Kenya's Private Sector Activity Slow Streak Continues

Nairobi — A new survey has revealed that growth momentum in Kenya's private sector slowed again at the start of the third quarter of the year, as businesses reported weaker expansions in output, new orders, employment and purchasing.

The Purchasing Managers' Index survey also reveals that cost inflationary pressures rose to a 16-month high as tax changes resulted in a sharp uptick in purchase prices.

As such, the headline index fell for a second straight month from 51 in June to 50.6 in July, to indicate only a marginal improvement in operating conditions across Kenya's private sector.

Readings above 50.0 signal an improvement in business conditions on the previous month, while readings below 50.0 show deterioration.

According to the survey, the three biggest components of the PMI; the output, new orders and employment indices, all fell to three-month lows, but remained above the 50.0 no-change mark to indicate further expansions.

In July, the report notes that Kenyan businesses saw an increase in output during July as market conditions recovered further from the reintroduction of lock down measures in April, for the third month running.

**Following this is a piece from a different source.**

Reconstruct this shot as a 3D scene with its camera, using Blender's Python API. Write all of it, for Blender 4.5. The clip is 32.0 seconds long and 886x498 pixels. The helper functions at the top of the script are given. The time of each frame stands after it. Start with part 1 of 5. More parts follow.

"However, the expansion was only marginal and slower than that seen in June," the survey noted, adding that while 27 percent of panelists saw a rise in output, around 26 percent reported a decrease.

In a similar fashion to output, survey noted that the seasonally adjusted new orders index pointed to a third successive rise in sales at Kenyan firms during July.

That said, barring the sharp decline in April, the latest upturn was the weakest seen since new orders began to recover from the first wave of the pandemic.

The survey also indicated that rising demand levels encouraged businesses to increase their staffing levels in July.

As such, several firms reported taking on more temporary staff in order to complete new orders.

During the month, the rate of job creation was marginal, however, and the weakest for three months.

At the sector level, job numbers rose across manufacturing, construction, agriculture and wholesale and retail, but fell in services.

"Businesses that saw an increase in new order volumes often pointed to an improvement in cash flow and increased marketing activity. On the other hand, some firms reported losing customers due to the ongoing effect of the pandemic," the survey said.

"Barring the sharp downturn in April, the rate of growth was the joint-weakest since conditions began to improve after the first wave of the pandemic," the report notes.

Commenting on the July survey findings, Kuria Kamau, Fixed Income and Currency Strategist at Stanbic Bank said domestic demand improved by the second slowest pace since the lifting of public health restrictions after the first wave of pandemic, with some firms reporting a drop in customer numbers.

He added that firms in agriculture, construction and services witnessed an increase in demand and output while those in manufacturing and trade saw declines.

"To meet this marginal increase in demand, firms also increased their output slightly as evidenced by slight increases in staffing levels and the quantity of purchases. Both input and output price inflation accelerated due to an increase in import taxes, fuel costs and shortages in some raw materials. The 12 month outlook by firms rose to its highest level in 5 months but remains below its long term average," Kamau said.